[Start]
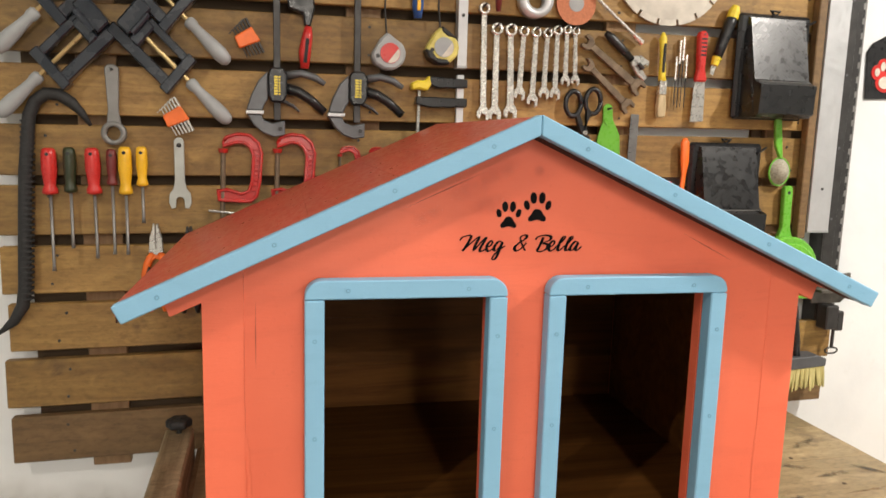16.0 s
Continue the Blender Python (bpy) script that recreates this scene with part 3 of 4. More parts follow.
def screwdriver(x, top, neck, tip, mat, colour, r, lean=0.0):
    t = thing("screwdriver", (x, TY, tip), f"screwdriver with {colour} handle hung through a slat", "screwdriver", "screwdrivers on the slat board")
    y = TY - 0.016
    n = top - neck
    prof = [(0.0, 0.55), (0.04, 0.85), (0.14, 0.95), (0.45, 1.0), (0.66, 0.84), (0.80, 0.74), (0.90, 0.98), (0.97, 1.0), (1.0, 0.6)]
    h = part("handle", tube([(x + lean * f, y, top - n * f) for f, _ in prof], [r * k for _, k in prof], 14), mat, t, smooth=True)
    part("shaft", tube([(x + lean, y, neck), (x + lean * 1.4, y, tip + 0.012), (x + lean * 1.4, y, tip)], [0.0028, 0.0028, 0.0036], 8, flat=1.0), SHAFT, t, smooth=True)
    part("hang_hole", tube([(x, y - r * 0.98, top - 0.011), (x, y - r * 0.6, top - 0.011)], 0.0032, 8), RUBBER, h)


def flat_spanner():
    t = thing("flat_spanner", (-0.15, TY, 1.318), "pale grey flat open ended spanner", "spanner")
    out = [(-0.159, 1.442), *arc(-0.150, 1.444, 0.009, 0.009, 180, 0, 6), (-0.141, 1.37), (-0.138, 1.356), (-0.131, 1.347), (-0.1295, 1.330), (-0.134, 1.318), (-0.142, 1.319), (-0.1425, 1.331), *arc(-0.150, 1.333, 0.0075, 0.0075, 0, 180, 6), (-0.158, 1.319), (-0.166, 1.318), (-0.1705, 1.330), (-0.169, 1.347), (-0.162, 1.356), (-0.159, 1.37)]
    part("body", prism(out, TY - 0.008, TY - 0.002, 0.001), SPANNER_GREY, t)
    part("hang_hole", tube([(-0.150, TY - 0.0086, 1.438), (-0.150, TY - 0.007, 1.438)], 0.0045, 10), RUBBER, t)
    hook(t, -0.150, 1.438)


def pliers(x, top, mat, label, dark=False):
    t = thing("pliers", (x, TY, top - 0.17), label, "pliers", "pliers on the slat board")
    y0, y1 = TY - 0.018, TY - 0.006
    for sg in (1, -1):
        jaw = [(x + sg * 0.0006, top - 0.002), (x + sg * 0.004, top + 0.001), (x + sg * 0.011, top - 0.028), (x + sg * 0.0135, top - 0.055), (x + sg * 0.0003, top - 0.055)]
        j = part("jaw", prism(jaw, y0, y1, 0.0012), DARK_STEEL if dark else STEEL, t)
    part("pivot", tube([(x, y0 - 0.002, top - 0.052), (x, y1, top - 0.052)], 0.006, 12), STEEL, j)
    if not dark:
        part("guard", prism([(x - 0.020, top - 0.064), (x - 0.008, top - 0.055), (x + 0.008, top - 0.055), (x + 0.022, top - 0.062), (x + 0.014, top - 0.076), (x, top - 0.066), (x - 0.013, top - 0.078)], y0 + 0.001, y1 - 0.001, 0.002), mat, t)
        for sg in (-1, 1):
            part("grip_inlay", tube([(x + sg * 0.013, y0 + 0.0012, top - 0.082), (x + sg * 0.0175, y0 + 0.0005, top - 0.105), (x + sg * 0.0155, y0 + 0.001, top - 0.135)], [0.003, 0.005, 0.003], 8), BLACK, t, "black inlay of the grip", True)
    for sg in (-1, 1):
        pts = [(x + sg * 0.006, top - 0.056), (x + sg * 0.016, top - 0.075), (x + sg * 0.021, top - 0.10), (x + sg * 0.019, top - 0.13), (x + sg * 0.012, top - 0.158), (x + sg * 0.013, top - 0.17)]
        part("grip", tube([(a, (y0 + y1) / 2, c) for a, c in pts], [0.006, 0.0075, 0.008, 0.0078, 0.007, 0.004], 10), mat, t, smooth=True)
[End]
# [Given instruction]
Your task is to repeat the data above exactly while excluding the pictures.

# [Written reply]
16.0 s
Continue the Blender Python (bpy) script that recreates this scene with part 3 of 4. More parts follow.
def screwdriver(x, top, neck, tip, mat, colour, r, lean=0.0):
    t = thing("screwdriver", (x, TY, tip), f"screwdriver with {colour} handle hung through a slat", "screwdriver", "screwdrivers on the slat board")
    y = TY - 0.016
    n = top - neck
    prof = [(0.0, 0.55), (0.04, 0.85), (0.14, 0.95), (0.45, 1.0), (0.66, 0.84), (0.80, 0.74), (0.90, 0.98), (0.97, 1.0), (1.0, 0.6)]
    h = part("handle", tube([(x + lean * f, y, top - n * f) for f, _ in prof], [r * k for _, k in prof], 14), mat, t, smooth=True)
    part("shaft", tube([(x + lean, y, neck), (x + lean * 1.4, y, tip + 0.012), (x + lean * 1.4, y, tip)], [0.0028, 0.0028, 0.0036], 8, flat=1.0), SHAFT, t, smooth=True)
    part("hang_hole", tube([(x, y - r * 0.98, top - 0.011), (x, y - r * 0.6, top - 0.011)], 0.0032, 8), RUBBER, h)


def flat_spanner():
    t = thing("flat_spanner", (-0.15, TY, 1.318), "pale grey flat open ended spanner", "spanner")
    out = [(-0.159, 1.442), *arc(-0.150, 1.444, 0.009, 0.009, 180, 0, 6), (-0.141, 1.37), (-0.138, 1.356), (-0.131, 1.347), (-0.1295, 1.330), (-0.134, 1.318), (-0.142, 1.319), (-0.1425, 1.331), *arc(-0.150, 1.333, 0.0075, 0.0075, 0, 180, 6), (-0.158, 1.319), (-0.166, 1.318), (-0.1705, 1.330), (-0.169, 1.347), (-0.162, 1.356), (-0.159, 1.37)]
    part("body", prism(out, TY - 0.008, TY - 0.002, 0.001), SPANNER_GREY, t)
    part("hang_hole", tube([(-0.150, TY - 0.0086, 1.438), (-0.150, TY - 0.007, 1.438)], 0.0045, 10), RUBBER, t)
    hook(t, -0.150, 1.438)


def pliers(x, top, mat, label, dark=False):
    t = thing("pliers", (x, TY, top - 0.17), label, "pliers", "pliers on the slat board")
    y0, y1 = TY - 0.018, TY - 0.006
    for sg in (1, -1):
        jaw = [(x + sg * 0.0006, top - 0.002), (x + sg * 0.004, top + 0.001), (x + sg * 0.011, top - 0.028), (x + sg * 0.0135, top - 0.055), (x + sg * 0.0003, top - 0.055)]
        j = part("jaw", prism(jaw, y0, y1, 0.0012), DARK_STEEL if dark else STEEL, t)
    part("pivot", tube([(x, y0 - 0.002, top - 0.052), (x, y1, top - 0.052)], 0.006, 12), STEEL, j)
    if not dark:
        part("guard", prism([(x - 0.020, top - 0.064), (x - 0.008, top - 0.055), (x + 0.008, top - 0.055), (x + 0.022, top - 0.062), (x + 0.014, top - 0.076), (x, top - 0.066), (x - 0.013, top - 0.078)], y0 + 0.001, y1 - 0.001, 0.002), mat, t)
        for sg in (-1, 1):
            part("grip_inlay", tube([(x + sg * 0.013, y0 + 0.0012, top - 0.082), (x + sg * 0.0175, y0 + 0.0005, top - 0.105), (x + sg * 0.0155, y0 + 0.001, top - 0.135)], [0.003, 0.005, 0.003], 8), BLACK, t, "black inlay of the grip", True)
    for sg in (-1, 1):
        pts = [(x + sg * 0.006, top - 0.056), (x + sg * 0.016, top - 0.075), (x + sg * 0.021, top - 0.10), (x + sg * 0.019, top - 0.13), (x + sg * 0.012, top - 0.158), (x + sg * 0.013, top - 0.17)]
        part("grip", tube([(a, (y0 + y1) / 2, c) for a, c in pts], [0.006, 0.0075, 0.008, 0.0078, 0.007, 0.004], 10), mat, t, smooth=True)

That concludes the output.